This short note describes a simple non-Bayesian solution to the Monty Hall problem. A charming Bayesian analysis can be found in the book Bernoulli’s Fallacy.

The Monty Hall problem is stated as follows on Wikipedia:

Suppose you’re on a game show, and you’re given the choice of three doors: Behind one door is a car; behind the others, goats. You pick a door, say No. 1, and the host, who knows what’s behind the doors, opens another door, say No. 3, which has a goat. He then says to you, “Do you want to pick door No. 2?” Is it to your advantage to switch your choice?

Solution

The probability of selecting the door with the car behind without switching is simply $\frac{1}{3}$.

The probability of getting the car after switching is the weighted average of two scenarios: the car was selected in the first place, and the car was not chosen in the first place.

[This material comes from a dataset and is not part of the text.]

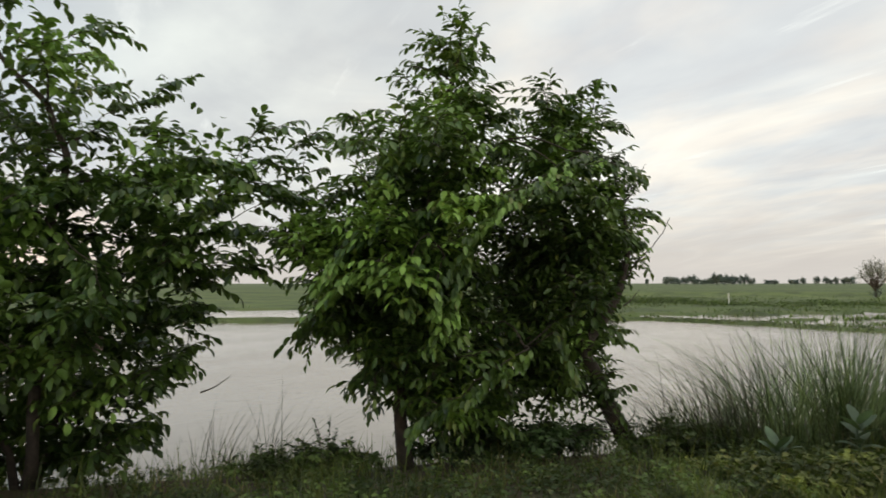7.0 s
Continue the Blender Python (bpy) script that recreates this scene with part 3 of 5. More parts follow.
DENSE_UPPER = [
    (-0.31, -0.05, 2.61), (-0.78, 0.6, 2.58), (-0.39, 0.3, 2.58), (-0.48, -1.0, 2.51), (0.83, 0.21, 2.43), (-1.11, 0.0, 2.37), (-1.38, 0.47, 2.33), (-0.49, -0.0, 2.33),
    (0.76, -0.18, 2.28), (-0.9, 0.73, 2.24), (0.65, 0.36, 2.18), (-1.21, 0.87, 2.18), (0.12, 0.27, 2.16), (-0.81, 0.47, 2.13), (-0.73, 0.2, 2.12), (0.22, -0.32, 1.98),
    (-0.24, 0.57, 1.92), (0.19, -0.64, 1.92), (-0.9, 0.57, 1.9), (-0.66, -0.27, 1.81), (-0.5, 0.62, 1.78), (0.17, -0.4, 1.76), (-0.97, -0.74, 1.72), (0.19, -0.21, 1.59),
    (0.39, 0.74, 1.56), (-0.94, 0.31, 1.55), (-0.74, 0.71, 1.47), (0.72, -0.06, 1.46), (0.17, 1.03, 1.43), (-0.51, 0.06, 1.39),
]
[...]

The associated probabilities are listed below.

Scenario Probability Probability of getting the car after switching Note
Car selected (car behind Door #1) $\frac{1}{3}$ 0  
Car NOT selected (Car not behind Door #1) $\frac{2}{3}$ 1 The probability of getting the car is $1$ because the car is behind the only remaining door (Door #2).

The overall probability of getting the car after switching is \(\frac{1}{3}\times0+\frac{2}{3}\times 1 = \frac{2}{3}. \notag\) Therefore, switching increases the probability of getting the car to $\frac{2}{3}$ from the probability of $\frac{1}{3}$ without switching.